Exclude the pictures and return every line exactly as written.

==============================

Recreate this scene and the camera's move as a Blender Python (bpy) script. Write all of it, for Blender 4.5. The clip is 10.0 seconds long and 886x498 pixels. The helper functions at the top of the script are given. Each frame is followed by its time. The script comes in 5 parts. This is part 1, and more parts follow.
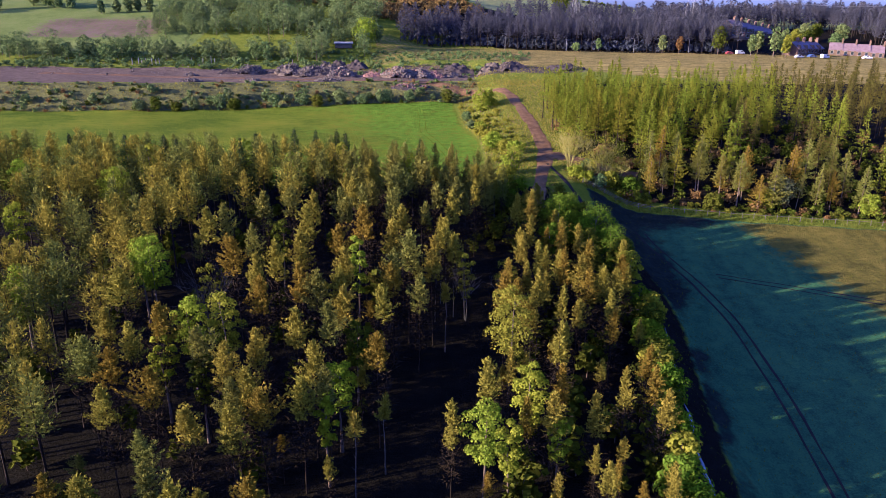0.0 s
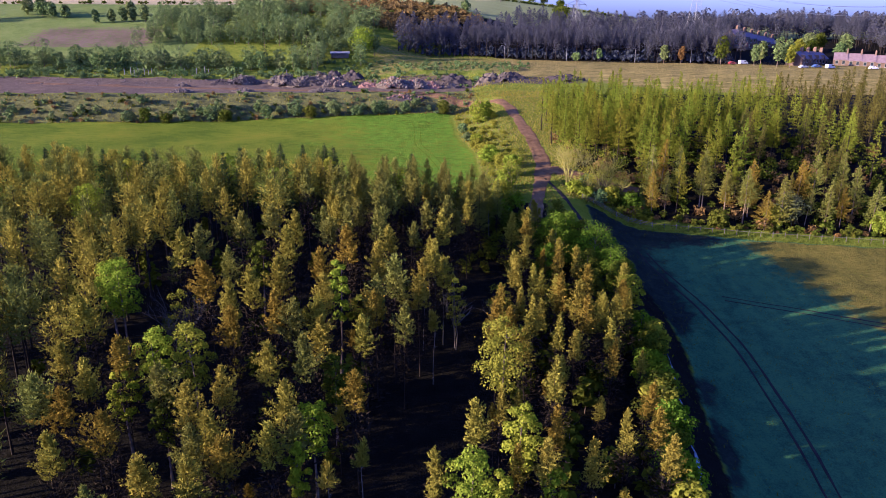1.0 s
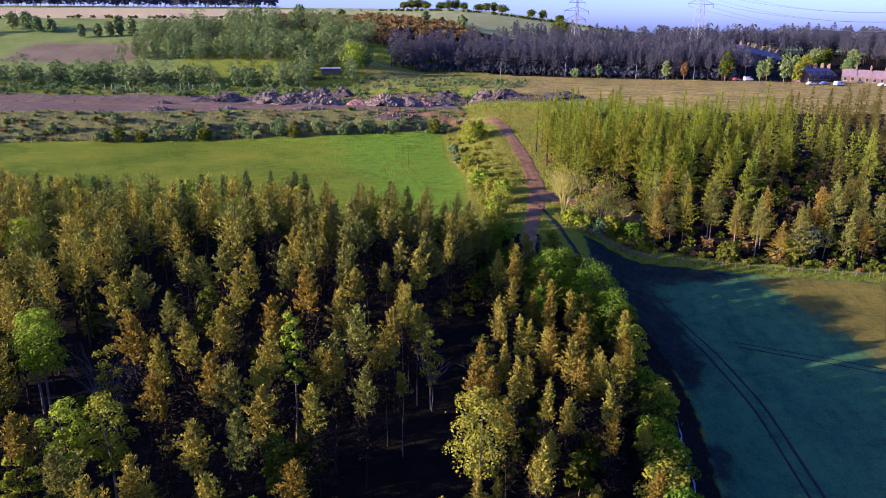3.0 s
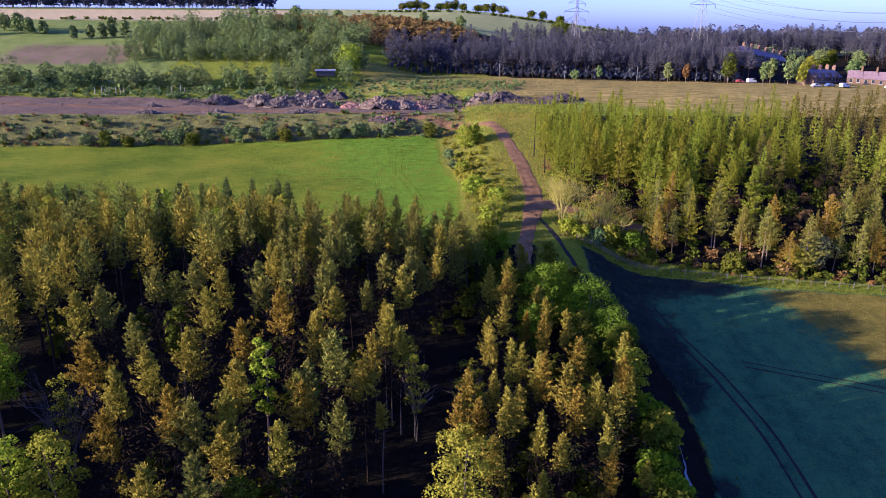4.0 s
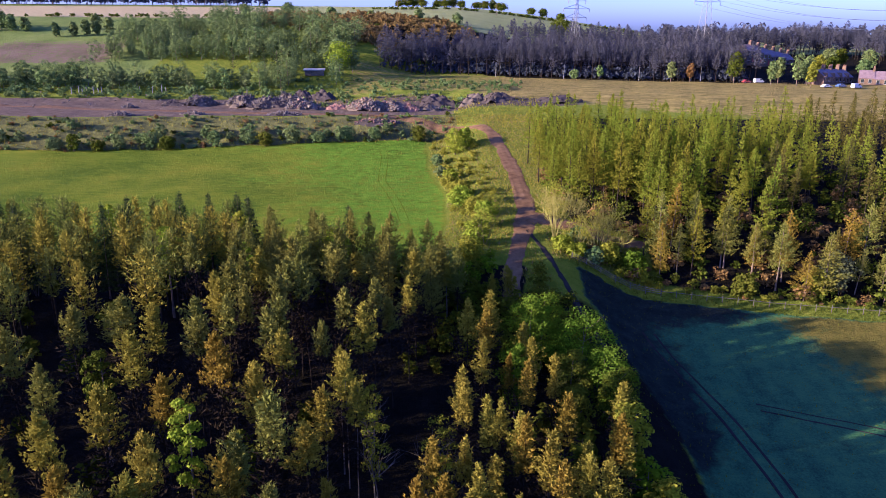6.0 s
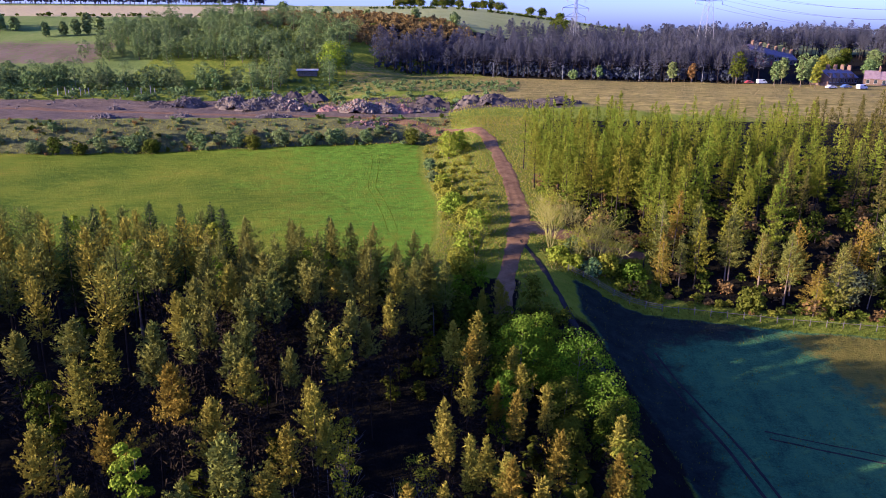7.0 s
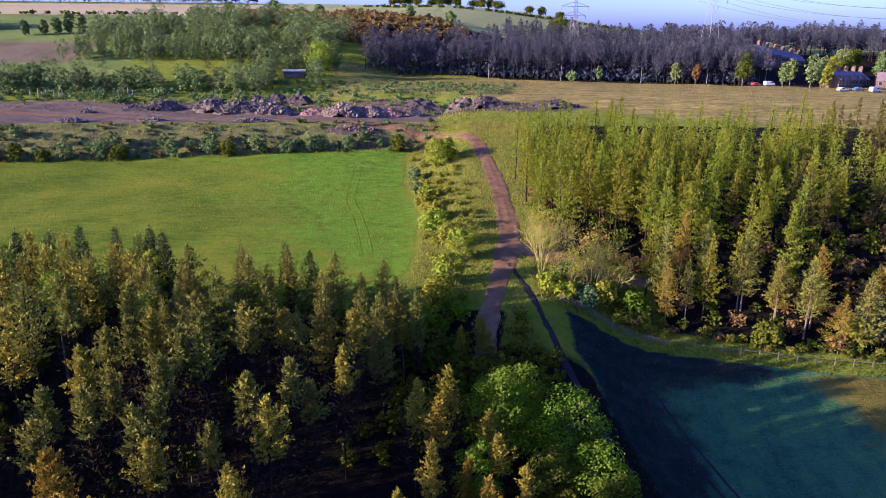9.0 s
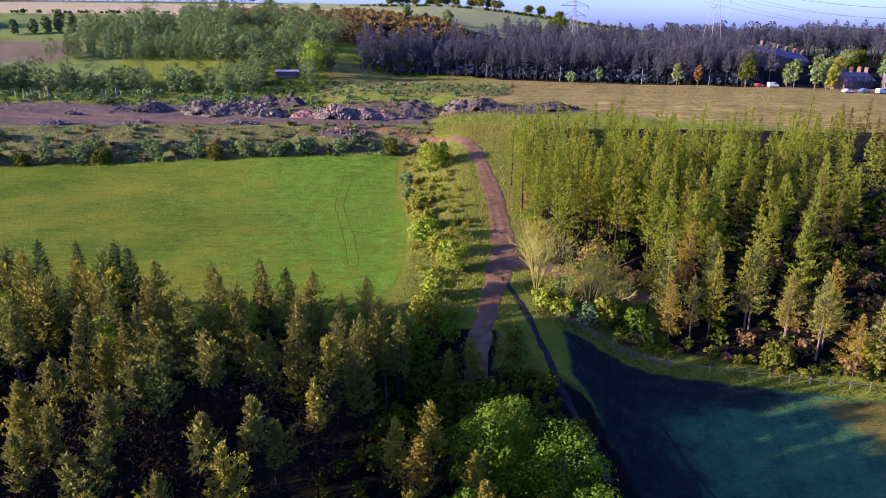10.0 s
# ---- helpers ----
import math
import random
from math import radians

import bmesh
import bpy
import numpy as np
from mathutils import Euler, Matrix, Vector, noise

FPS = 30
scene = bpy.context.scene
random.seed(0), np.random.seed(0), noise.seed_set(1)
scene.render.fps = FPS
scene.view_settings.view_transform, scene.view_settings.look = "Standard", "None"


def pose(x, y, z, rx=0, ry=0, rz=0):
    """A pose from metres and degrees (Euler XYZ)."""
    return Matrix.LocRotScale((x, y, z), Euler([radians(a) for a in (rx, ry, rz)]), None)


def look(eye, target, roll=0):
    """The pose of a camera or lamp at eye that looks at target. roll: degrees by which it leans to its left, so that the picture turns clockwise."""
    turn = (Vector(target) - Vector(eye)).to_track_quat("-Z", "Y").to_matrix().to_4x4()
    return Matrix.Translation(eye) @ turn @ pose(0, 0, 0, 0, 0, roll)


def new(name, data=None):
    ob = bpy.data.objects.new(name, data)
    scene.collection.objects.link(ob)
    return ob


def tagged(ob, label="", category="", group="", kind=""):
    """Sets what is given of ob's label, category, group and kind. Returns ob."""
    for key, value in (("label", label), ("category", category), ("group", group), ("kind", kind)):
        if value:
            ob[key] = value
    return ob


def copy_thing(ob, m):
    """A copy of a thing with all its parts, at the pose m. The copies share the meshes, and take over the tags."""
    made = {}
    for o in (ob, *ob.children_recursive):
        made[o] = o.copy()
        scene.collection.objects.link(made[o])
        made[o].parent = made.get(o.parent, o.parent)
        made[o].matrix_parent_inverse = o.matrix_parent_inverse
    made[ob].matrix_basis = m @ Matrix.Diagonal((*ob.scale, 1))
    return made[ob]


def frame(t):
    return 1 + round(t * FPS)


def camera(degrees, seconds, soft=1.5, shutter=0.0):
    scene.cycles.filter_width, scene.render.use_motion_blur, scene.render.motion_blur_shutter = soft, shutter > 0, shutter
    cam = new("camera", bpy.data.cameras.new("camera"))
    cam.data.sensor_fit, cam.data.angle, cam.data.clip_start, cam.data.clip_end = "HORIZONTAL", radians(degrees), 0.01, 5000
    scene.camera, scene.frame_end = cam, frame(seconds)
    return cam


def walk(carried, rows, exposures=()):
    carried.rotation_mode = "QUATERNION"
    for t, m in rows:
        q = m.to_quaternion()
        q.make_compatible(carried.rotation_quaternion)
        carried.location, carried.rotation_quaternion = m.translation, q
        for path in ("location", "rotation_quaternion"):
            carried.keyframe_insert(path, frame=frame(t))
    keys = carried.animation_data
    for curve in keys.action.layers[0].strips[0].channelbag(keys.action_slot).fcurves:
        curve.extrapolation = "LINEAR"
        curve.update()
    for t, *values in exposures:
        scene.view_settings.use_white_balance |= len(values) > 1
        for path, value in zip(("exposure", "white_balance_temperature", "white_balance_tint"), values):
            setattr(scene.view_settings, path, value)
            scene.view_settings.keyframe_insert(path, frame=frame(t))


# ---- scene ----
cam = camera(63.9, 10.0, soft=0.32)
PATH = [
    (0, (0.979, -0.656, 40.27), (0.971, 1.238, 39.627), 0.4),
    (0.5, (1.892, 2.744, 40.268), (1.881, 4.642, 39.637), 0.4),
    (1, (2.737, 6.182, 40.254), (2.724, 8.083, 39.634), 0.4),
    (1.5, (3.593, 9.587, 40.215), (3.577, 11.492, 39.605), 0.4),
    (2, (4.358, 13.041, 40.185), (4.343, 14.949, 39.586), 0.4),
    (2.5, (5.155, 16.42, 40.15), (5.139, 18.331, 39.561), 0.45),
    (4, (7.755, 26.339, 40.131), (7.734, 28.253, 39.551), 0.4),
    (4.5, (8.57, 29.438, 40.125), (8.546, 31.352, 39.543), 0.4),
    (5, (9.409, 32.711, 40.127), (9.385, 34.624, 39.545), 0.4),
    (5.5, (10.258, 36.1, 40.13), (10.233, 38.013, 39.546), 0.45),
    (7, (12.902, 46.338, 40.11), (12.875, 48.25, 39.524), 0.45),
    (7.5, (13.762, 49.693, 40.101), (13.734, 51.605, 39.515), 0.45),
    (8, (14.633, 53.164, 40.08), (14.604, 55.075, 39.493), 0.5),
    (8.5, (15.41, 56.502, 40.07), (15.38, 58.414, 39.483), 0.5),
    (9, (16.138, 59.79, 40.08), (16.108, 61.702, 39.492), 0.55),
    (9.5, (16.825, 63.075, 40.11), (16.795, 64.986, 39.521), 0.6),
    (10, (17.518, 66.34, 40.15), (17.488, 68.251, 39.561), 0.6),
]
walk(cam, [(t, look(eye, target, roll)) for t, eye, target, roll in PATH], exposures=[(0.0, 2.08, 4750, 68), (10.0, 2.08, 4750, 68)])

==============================

TASK RESPONSE:
Recreate this scene and the camera's move as a Blender Python (bpy) script. Write all of it, for Blender 4.5. The clip is 10.0 seconds long and 886x498 pixels. The helper functions at the top of the script are given. Each frame is followed by its time. The script comes in 5 parts. This is part 1, and more parts follow.
0.0 s
1.0 s
3.0 s
4.0 s
6.0 s
7.0 s
9.0 s
10.0 s
# ---- helpers ----
import math
import random
from math import radians

import bmesh
import bpy
import numpy as np
from mathutils import Euler, Matrix, Vector, noise

FPS = 30
scene = bpy.context.scene
random.seed(0), np.random.seed(0), noise.seed_set(1)
scene.render.fps = FPS
scene.view_settings.view_transform, scene.view_settings.look = "Standard", "None"


def pose(x, y, z, rx=0, ry=0, rz=0):
    """A pose from metres and degrees (Euler XYZ)."""
    return Matrix.LocRotScale((x, y, z), Euler([radians(a) for a in (rx, ry, rz)]), None)


def look(eye, target, roll=0):
    """The pose of a camera or lamp at eye that looks at target. roll: degrees by which it leans to its left, so that the picture turns clockwise."""
    turn = (Vector(target) - Vector(eye)).to_track_quat("-Z", "Y").to_matrix().to_4x4()
    return Matrix.Translation(eye) @ turn @ pose(0, 0, 0, 0, 0, roll)


def new(name, data=None):
    ob = bpy.data.objects.new(name, data)
    scene.collection.objects.link(ob)
    return ob


def tagged(ob, label="", category="", group="", kind=""):
    """Sets what is given of ob's label, category, group and kind. Returns ob."""
    for key, value in (("label", label), ("category", category), ("group", group), ("kind", kind)):
        if value:
            ob[key] = value
    return ob


def copy_thing(ob, m):
    """A copy of a thing with all its parts, at the pose m. The copies share the meshes, and take over the tags."""
    made = {}
    for o in (ob, *ob.children_recursive):
        made[o] = o.copy()
        scene.collection.objects.link(made[o])
        made[o].parent = made.get(o.parent, o.parent)
        made[o].matrix_parent_inverse = o.matrix_parent_inverse
    made[ob].matrix_basis = m @ Matrix.Diagonal((*ob.scale, 1))
    return made[ob]


def frame(t):
    return 1 + round(t * FPS)


def camera(degrees, seconds, soft=1.5, shutter=0.0):
    scene.cycles.filter_width, scene.render.use_motion_blur, scene.render.motion_blur_shutter = soft, shutter > 0, shutter
    cam = new("camera", bpy.data.cameras.new("camera"))
    cam.data.sensor_fit, cam.data.angle, cam.data.clip_start, cam.data.clip_end = "HORIZONTAL", radians(degrees), 0.01, 5000
    scene.camera, scene.frame_end = cam, frame(seconds)
    return cam


def walk(carried, rows, exposures=()):
    carried.rotation_mode = "QUATERNION"
    for t, m in rows:
        q = m.to_quaternion()
        q.make_compatible(carried.rotation_quaternion)
        carried.location, carried.rotation_quaternion = m.translation, q
        for path in ("location", "rotation_quaternion"):
            carried.keyframe_insert(path, frame=frame(t))
    keys = carried.animation_data
    for curve in keys.action.layers[0].strips[0].channelbag(keys.action_slot).fcurves:
        curve.extrapolation = "LINEAR"
        curve.update()
    for t, *values in exposures:
        scene.view_settings.use_white_balance |= len(values) > 1
        for path, value in zip(("exposure", "white_balance_temperature", "white_balance_tint"), values):
            setattr(scene.view_settings, path, value)
            scene.view_settings.keyframe_insert(path, frame=frame(t))


# ---- scene ----
cam = camera(63.9, 10.0, soft=0.32)
PATH = [
    (0, (0.979, -0.656, 40.27), (0.971, 1.238, 39.627), 0.4),
    (0.5, (1.892, 2.744, 40.268), (1.881, 4.642, 39.637), 0.4),
    (1, (2.737, 6.182, 40.254), (2.724, 8.083, 39.634), 0.4),
    (1.5, (3.593, 9.587, 40.215), (3.577, 11.492, 39.605), 0.4),
    (2, (4.358, 13.041, 40.185), (4.343, 14.949, 39.586), 0.4),
    (2.5, (5.155, 16.42, 40.15), (5.139, 18.331, 39.561), 0.45),
    (4, (7.755, 26.339, 40.131), (7.734, 28.253, 39.551), 0.4),
    (4.5, (8.57, 29.438, 40.125), (8.546, 31.352, 39.543), 0.4),
    (5, (9.409, 32.711, 40.127), (9.385, 34.624, 39.545), 0.4),
    (5.5, (10.258, 36.1, 40.13), (10.233, 38.013, 39.546), 0.45),
    (7, (12.902, 46.338, 40.11), (12.875, 48.25, 39.524), 0.45),
    (7.5, (13.762, 49.693, 40.101), (13.734, 51.605, 39.515), 0.45),
    (8, (14.633, 53.164, 40.08), (14.604, 55.075, 39.493), 0.5),
    (8.5, (15.41, 56.502, 40.07), (15.38, 58.414, 39.483), 0.5),
    (9, (16.138, 59.79, 40.08), (16.108, 61.702, 39.492), 0.55),
    (9.5, (16.825, 63.075, 40.11), (16.795, 64.986, 39.521), 0.6),
    (10, (17.518, 66.34, 40.15), (17.488, 68.251, 39.561), 0.6),
]
walk(cam, [(t, look(eye, target, roll)) for t, eye, target, roll in PATH], exposures=[(0.0, 2.08, 4750, 68), (10.0, 2.08, 4750, 68)])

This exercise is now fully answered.